start

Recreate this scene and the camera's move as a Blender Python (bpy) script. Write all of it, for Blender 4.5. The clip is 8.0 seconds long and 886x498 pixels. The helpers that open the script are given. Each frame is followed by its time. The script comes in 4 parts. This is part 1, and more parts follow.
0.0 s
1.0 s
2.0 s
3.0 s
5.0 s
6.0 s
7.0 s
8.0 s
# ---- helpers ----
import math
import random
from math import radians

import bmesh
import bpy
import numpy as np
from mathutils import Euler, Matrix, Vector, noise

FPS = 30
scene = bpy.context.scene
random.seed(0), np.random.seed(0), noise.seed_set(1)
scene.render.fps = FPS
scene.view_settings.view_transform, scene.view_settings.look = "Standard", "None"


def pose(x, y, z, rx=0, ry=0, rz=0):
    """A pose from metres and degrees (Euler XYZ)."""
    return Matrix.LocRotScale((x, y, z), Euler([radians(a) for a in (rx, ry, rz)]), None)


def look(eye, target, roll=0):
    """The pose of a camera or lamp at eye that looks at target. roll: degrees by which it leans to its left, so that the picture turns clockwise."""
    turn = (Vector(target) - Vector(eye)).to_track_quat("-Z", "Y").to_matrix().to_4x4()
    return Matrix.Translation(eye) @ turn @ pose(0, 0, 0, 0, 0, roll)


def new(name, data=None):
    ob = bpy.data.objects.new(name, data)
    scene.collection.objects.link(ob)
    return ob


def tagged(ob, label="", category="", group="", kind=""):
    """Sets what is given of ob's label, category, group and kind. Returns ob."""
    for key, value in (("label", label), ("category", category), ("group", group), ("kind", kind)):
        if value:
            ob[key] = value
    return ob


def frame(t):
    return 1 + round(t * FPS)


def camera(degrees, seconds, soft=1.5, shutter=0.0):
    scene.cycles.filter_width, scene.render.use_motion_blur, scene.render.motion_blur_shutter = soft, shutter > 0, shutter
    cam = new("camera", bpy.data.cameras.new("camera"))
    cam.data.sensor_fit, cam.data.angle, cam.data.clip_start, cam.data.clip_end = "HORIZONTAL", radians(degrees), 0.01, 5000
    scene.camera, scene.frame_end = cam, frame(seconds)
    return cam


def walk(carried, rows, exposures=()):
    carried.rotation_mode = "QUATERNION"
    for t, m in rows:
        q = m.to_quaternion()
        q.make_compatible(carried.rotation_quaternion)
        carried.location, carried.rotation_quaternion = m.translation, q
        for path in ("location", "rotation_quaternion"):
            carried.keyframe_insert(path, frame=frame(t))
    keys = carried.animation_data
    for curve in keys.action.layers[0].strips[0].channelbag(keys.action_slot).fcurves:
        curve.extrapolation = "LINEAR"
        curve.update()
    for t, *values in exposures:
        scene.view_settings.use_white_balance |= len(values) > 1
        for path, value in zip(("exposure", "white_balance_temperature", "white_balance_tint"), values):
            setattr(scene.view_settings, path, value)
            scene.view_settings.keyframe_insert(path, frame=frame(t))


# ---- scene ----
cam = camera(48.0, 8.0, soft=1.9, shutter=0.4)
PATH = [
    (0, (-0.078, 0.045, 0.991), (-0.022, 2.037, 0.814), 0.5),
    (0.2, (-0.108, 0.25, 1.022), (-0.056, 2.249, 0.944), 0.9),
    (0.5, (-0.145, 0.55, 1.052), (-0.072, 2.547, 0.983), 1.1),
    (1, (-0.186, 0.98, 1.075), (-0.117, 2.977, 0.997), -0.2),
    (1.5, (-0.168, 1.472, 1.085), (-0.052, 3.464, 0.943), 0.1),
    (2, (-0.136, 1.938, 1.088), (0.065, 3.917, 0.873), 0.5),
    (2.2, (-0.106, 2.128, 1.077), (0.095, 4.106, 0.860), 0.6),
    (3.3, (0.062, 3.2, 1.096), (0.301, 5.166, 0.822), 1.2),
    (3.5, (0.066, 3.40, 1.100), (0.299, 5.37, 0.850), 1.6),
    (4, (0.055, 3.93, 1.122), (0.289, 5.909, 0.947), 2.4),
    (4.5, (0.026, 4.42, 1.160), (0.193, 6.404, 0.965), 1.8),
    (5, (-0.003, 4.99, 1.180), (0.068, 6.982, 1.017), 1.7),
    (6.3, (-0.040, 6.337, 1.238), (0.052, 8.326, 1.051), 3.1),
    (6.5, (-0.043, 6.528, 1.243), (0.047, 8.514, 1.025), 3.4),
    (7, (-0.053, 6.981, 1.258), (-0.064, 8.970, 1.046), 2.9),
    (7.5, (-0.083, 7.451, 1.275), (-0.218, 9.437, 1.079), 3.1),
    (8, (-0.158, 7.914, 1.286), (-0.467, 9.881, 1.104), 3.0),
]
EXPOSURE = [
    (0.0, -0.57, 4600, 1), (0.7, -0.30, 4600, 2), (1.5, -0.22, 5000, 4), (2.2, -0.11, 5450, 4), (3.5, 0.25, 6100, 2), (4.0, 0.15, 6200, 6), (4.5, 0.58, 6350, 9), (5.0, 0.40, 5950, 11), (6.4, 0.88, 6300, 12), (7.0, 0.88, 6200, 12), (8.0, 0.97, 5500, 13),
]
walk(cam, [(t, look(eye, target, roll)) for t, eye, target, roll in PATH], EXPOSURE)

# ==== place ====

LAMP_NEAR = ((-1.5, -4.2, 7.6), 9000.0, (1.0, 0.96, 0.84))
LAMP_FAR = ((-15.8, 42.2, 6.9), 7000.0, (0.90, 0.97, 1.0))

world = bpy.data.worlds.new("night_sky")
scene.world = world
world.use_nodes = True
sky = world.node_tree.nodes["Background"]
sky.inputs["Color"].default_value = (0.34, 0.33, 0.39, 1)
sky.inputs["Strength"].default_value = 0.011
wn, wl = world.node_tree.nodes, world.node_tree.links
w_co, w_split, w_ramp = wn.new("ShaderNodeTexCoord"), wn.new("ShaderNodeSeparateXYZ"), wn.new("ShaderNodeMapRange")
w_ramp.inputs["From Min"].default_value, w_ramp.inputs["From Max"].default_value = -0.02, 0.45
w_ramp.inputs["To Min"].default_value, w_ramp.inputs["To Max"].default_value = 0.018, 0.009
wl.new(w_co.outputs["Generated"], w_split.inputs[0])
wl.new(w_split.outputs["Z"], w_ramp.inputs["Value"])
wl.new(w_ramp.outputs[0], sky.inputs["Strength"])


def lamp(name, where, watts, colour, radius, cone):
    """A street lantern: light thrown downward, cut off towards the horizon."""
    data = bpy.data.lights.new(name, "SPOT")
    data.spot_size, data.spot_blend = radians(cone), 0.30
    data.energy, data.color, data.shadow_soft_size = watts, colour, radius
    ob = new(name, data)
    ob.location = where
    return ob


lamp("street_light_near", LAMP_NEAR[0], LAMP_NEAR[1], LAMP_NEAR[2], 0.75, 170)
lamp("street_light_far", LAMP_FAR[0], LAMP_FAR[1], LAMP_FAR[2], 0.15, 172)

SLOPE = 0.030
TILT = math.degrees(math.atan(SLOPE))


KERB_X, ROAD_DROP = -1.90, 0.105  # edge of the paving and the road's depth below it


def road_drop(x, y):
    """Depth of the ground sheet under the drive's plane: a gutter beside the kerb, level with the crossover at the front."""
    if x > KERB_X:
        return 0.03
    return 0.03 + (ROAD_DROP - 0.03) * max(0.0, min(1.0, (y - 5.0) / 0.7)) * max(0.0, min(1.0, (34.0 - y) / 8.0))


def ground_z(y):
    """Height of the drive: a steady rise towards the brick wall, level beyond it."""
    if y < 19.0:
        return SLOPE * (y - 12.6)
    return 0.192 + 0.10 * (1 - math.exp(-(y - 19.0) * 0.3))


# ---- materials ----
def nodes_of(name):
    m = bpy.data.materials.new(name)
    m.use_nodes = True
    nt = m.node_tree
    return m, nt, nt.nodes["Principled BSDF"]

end

Problem to solve. Filter the listing above by the word "keys"; copy each line that passes.

Exercise response.
    keys = carried.animation_data
    for curve in keys.action.layers[0].strips[0].channelbag(keys.action_slot).fcurves:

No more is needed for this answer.